Thursday, September 17 the Nevada Gaming Commission in Las Vegas approved changes in the regulations allowing the introduction of skill elements into the normally 100% random slot machines found in Las Vegas and elsewhere in the state. The commission needed to change regulations based on a bill signed into law this spring by Governor Sandoval. Senate Bill 9 directed the regulators to adopt rules relating to “skill-based slots”.

The hope is to lure a new generation into the casinos, a generation known as “Millenials” who so far, have not shown as much interest as their predecessors in traditional gaming machines. Gaming Commission Chairman Tony Alamo Jr. was all for the new concept. The bill was written by Dan R. Reaser, a Reno, Nevada Lawyer who told local media, “The younger group of folks under 40 and above 21 are not to oftly engaged in slot machines that are on the floor today and this will be more like what they do at home on their Xbox.”
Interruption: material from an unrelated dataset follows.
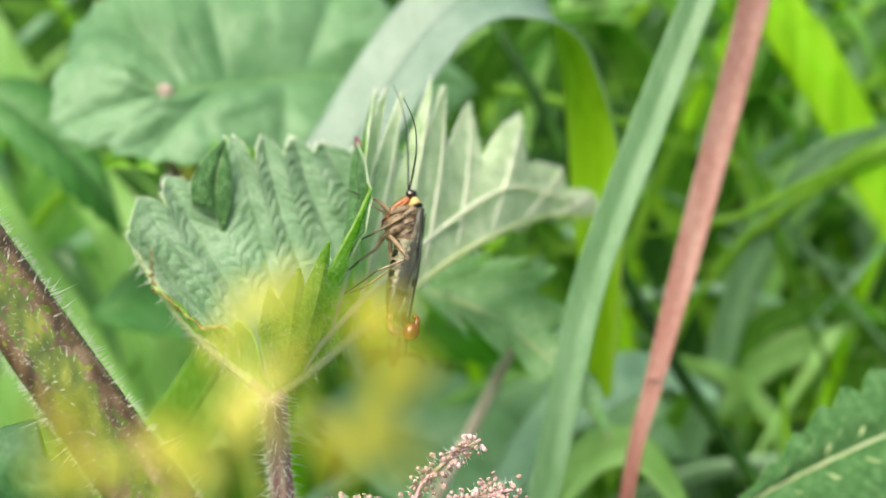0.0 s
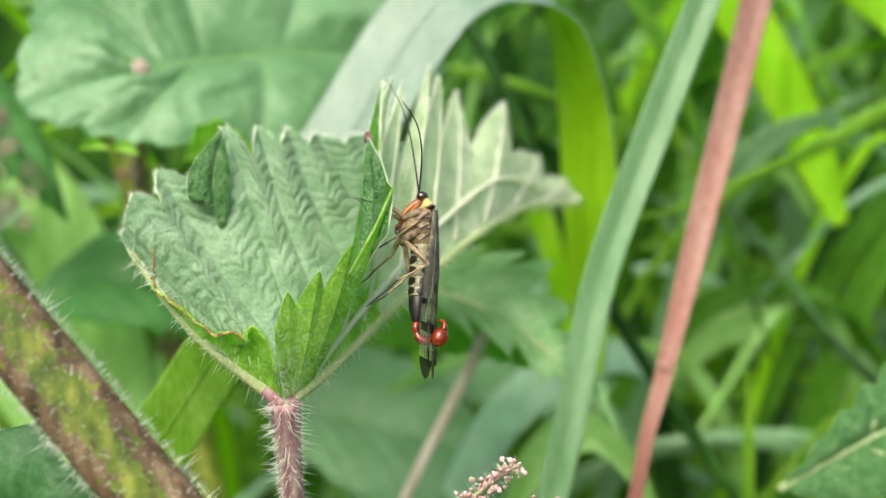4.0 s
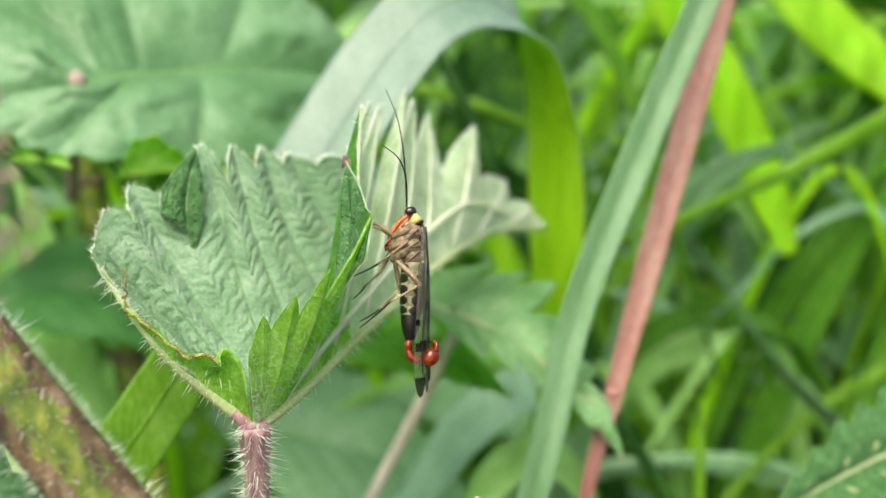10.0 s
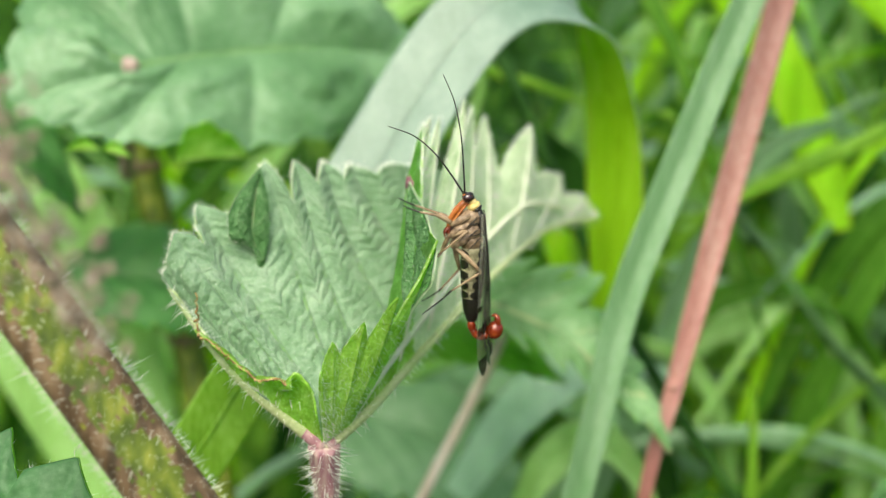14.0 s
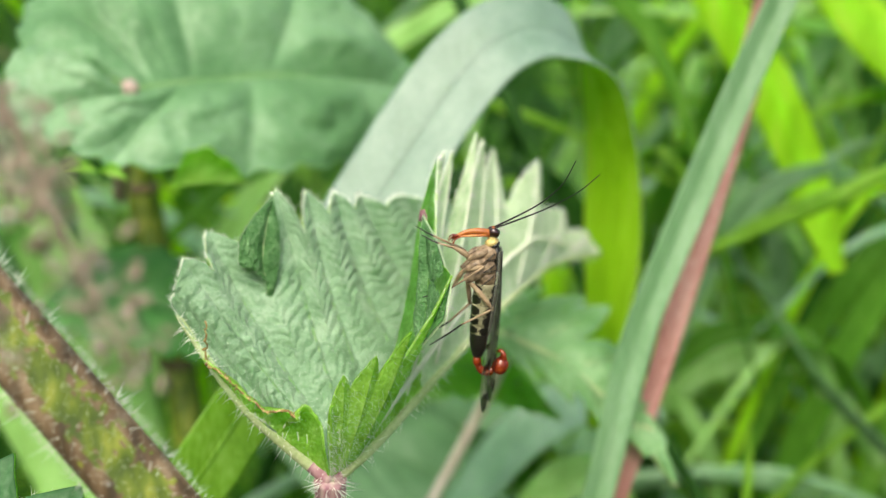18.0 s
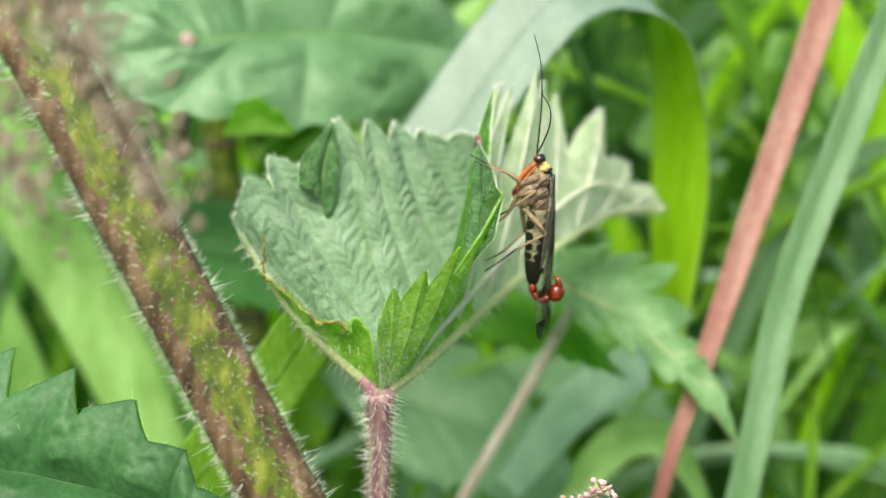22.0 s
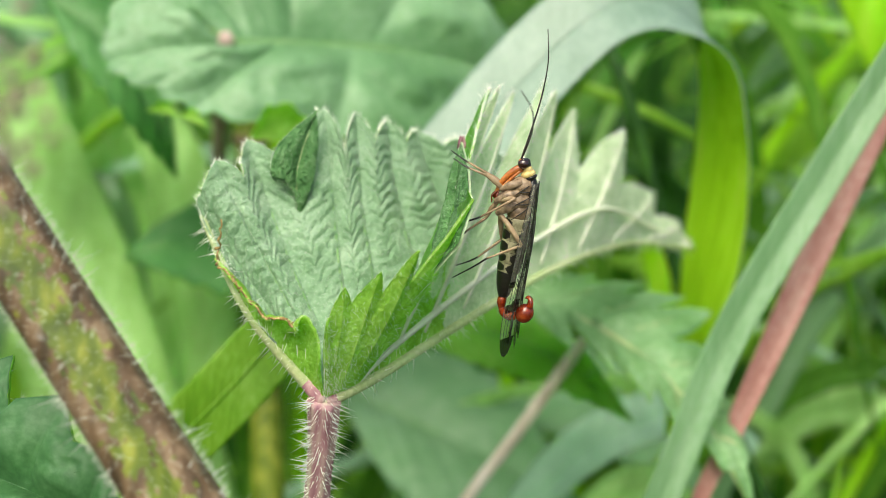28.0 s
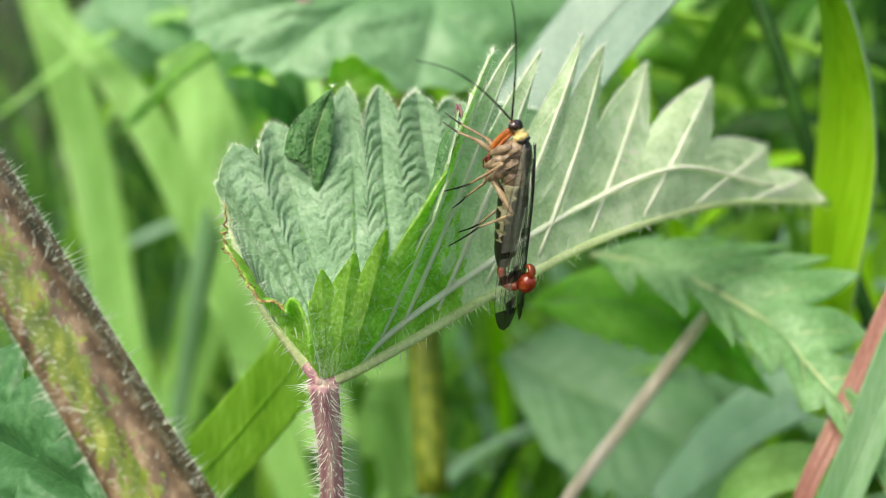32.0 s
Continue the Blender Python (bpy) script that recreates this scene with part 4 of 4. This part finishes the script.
AX, AZ, RR = [0.15, 0.02, -0.14, -0.3, -0.46, -0.64], [-0.9, -1.8, -2.75, -3.7, -4.6, -5.4], [1.0, 1.06, 1.06, 1.02, 0.96, 0.88]
for k in range(5):
    dark = 0.5 - 0.2 * k
    belly("abdomen_ring", (AX[k], 0, AZ[k]), (AX[k + 1], 0, AZ[k + 1] - 0.06), RR[k], RR[k + 1], [CREAM, CHITIN], lambda c, s, q=dark: 1 if ((c - 1.05) / (1.1 - q * 0.8)) ** 2 + ((s - 0.52) / 0.62) ** 2 < 1 or ((c + 0.85) / 0.42) ** 2 + ((s - 0.5) / 0.4) ** 2 < 1 or s > 0.97 else 0, "cream abdomen ring with black blotches")
belly("abdomen_ring", (-0.64, 0, -5.4), (-0.95, 0, -7.55), 0.86, 0.42, [CHITIN], lambda c, s: 0, "black tapering end ring", 0.12)
tail = new("tail")
tail.parent = fly
tail.location = mm(-0.95, 0, -7.5)
bm = tube(bmesh.new(), mms([(0, 0, 0.1), (-0.08, 0, -0.4), (0.0, 0, -1.0)]), [0.0002, 0.00036, 0.0004, 0.0003], 12, 14)
part("tail_ring", bm, RED, tail, "glossy red tail ring")
bm = tube(bmesh.new(), mms([(-0.02, 0, -0.95), (0.25, 0, -1.45), (0.75, 0, -1.65), (1.2, 0, -1.6)]), [0.0003, 0.00038, 0.00042, 0.00034], 14, 14)
part("tail_ring", bm, RED, tail, "glossy red tail ring")
bm = bmesh.new()
ellipsoid(bm, mm(1.95, 0, -1.3), mm(0.77, 0.74, 0.86), pose(0, 0, 0, 0, 25, 0), 24, 16)
for y in (-0.25, 0.25):
    tube(bm, mms([(2.3, y, -0.7), (2.35, y * 1.2, -0.2), (2.1, y * 0.5, 0.1), (1.85, y * 0.2, 0.0)]), [0.0003, 0.00018, 0.00005], 12, 8)
part("tail_bulb", bm, RED, tail, "swollen red tail bulb with claspers")


def wing(name, base, tip, across, width, label):
    """A long rounded wing: clear skin with black patches, set with dark veins."""
    base, tip, across = mm(*base), mm(*tip), Vector(across).normalized()
    n, m, bm = 60, 12, bmesh.new()
    axis = (tip - base)
    across = (across - axis.normalized() * across.dot(axis.normalized())).normalized()
    nrm = axis.cross(across).normalized()

    def put(s, w, lift=0.0):
        half = width * MM / 2 * min(1.0, 0.28 + 2.2 * s) * math.sqrt(max(0.0, 1 - max(0.0, (s - 0.72) / 0.28) ** 2.4))
        return base + axis * s + across * (half * w) + nrm * (lift + 0.00012 * math.sin(6 * s) + 0.00025 * (1 - w * w) * (1 - s))
    grid = [[bm.verts.new(put(i / n, 2 * j / m - 1)) for j in range(m + 1)] for i in range(n + 1)]
    for i in range(n):
        for j in range(m):
            f = bm.faces.new((grid[i][j], grid[i + 1][j], grid[i + 1][j + 1], grid[i][j + 1]))
            s, w = (i + 0.5) / n, 2 * (j + 0.5) / m - 1
            f.material_index = 1 if s > 0.885 or (0.66 < s < 0.73 and abs(w) < 0.9 and (w > -0.2 or s > 0.69)) or (0.44 < s < 0.49 and w > 0.25) or (0.55 < s < 0.58 and w < -0.4) or (0.25 < s < 0.28 and -0.1 < w < 0.5) else 0
    skin = part(name, bm, [WING, WING_DARK], fly, label)
    vb = bmesh.new()
    for w in (-0.99, -0.6, -0.25, 0.1, 0.5, 0.99):
        tube(vb, [put(s, w * (0.7 + 0.3 * s) if abs(w) < 0.9 else w, 0.00001) for s in (0.0, 0.12, 0.25, 0.4, 0.55, 0.7, 0.82, 0.92, 0.985)], [0.00003, 0.000024, 0.000016], 30, 5)
    rng = random.Random(3)
    for _ in range(18):
        s, w = rng.uniform(0.3, 0.92), rng.choice((-0.6, -0.25, 0.1, 0.5))
        tube(vb, [put(s, w, 0.00001), put(s + 0.008, w + 0.12, 0.00001), put(s, w + 0.25, 0.00001)], [0.000016, 0.000016], 3, 4)
    part("wing_vein", vb, CHITIN, skin, "dark wing veins")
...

The Las Vegas Convention Authority has found that although people in that age group are going to casinos and spending money on dinners, shows, nightclubs, and the like, they simply aren’t gambling much. This innovation is expected to change that.

All slots must still pay a minimum of 75% RTP or return to player percentage, but the new machines can have several settings above and below a higher “base line”. If the average RTP is 87%, for example, a skilled player might get a return of 95% or more, while someone simply spinning the reels and fumbling through a bonus round might make less than the baseline.
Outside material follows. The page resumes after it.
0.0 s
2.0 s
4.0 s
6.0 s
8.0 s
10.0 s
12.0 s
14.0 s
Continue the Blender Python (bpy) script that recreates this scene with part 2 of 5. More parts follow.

Online players have had options with variable RTP, skill-based bonus rounds for several years with Rival’s i-Slots leading the way, followed more recently by Max Damage from Microgaming Systems.

Ladbrokes has recently released an infographic showing the evolution of the slot machine from it’s launch between 1887 and 1895 by Bavarian immigrant Charles Fey of San Francisco, California. Fey made improvements on automation to a previous concept based on poker. Fey’s “one-armed-bandit” had three spinning reels with each holding five symbols – horseshoes, diamonds, spades, hearts, and a Liberty Bell.

In reviewing slot machines with Ladbrokes‘ infographic it is easy to see the moments of sea change, from the original, to the electro-mechanical “Money Honey” released by Bally in 1963, to the Fortune Coin video slot in 1975 and beyond.

The new skill based slots could begin to appear on Nevada casino floors as early as a few months from now, but don’t expect casinos to pull the plug on your favorite Cleopatra or Michael Jackson machine any time soon. Bally’s “Pong” slot never caught on when it was introduced in 2007, and the casinos will take a little while to get used to the variable revenue streams the machines are likely to produce. But the games are coming, that much is sure.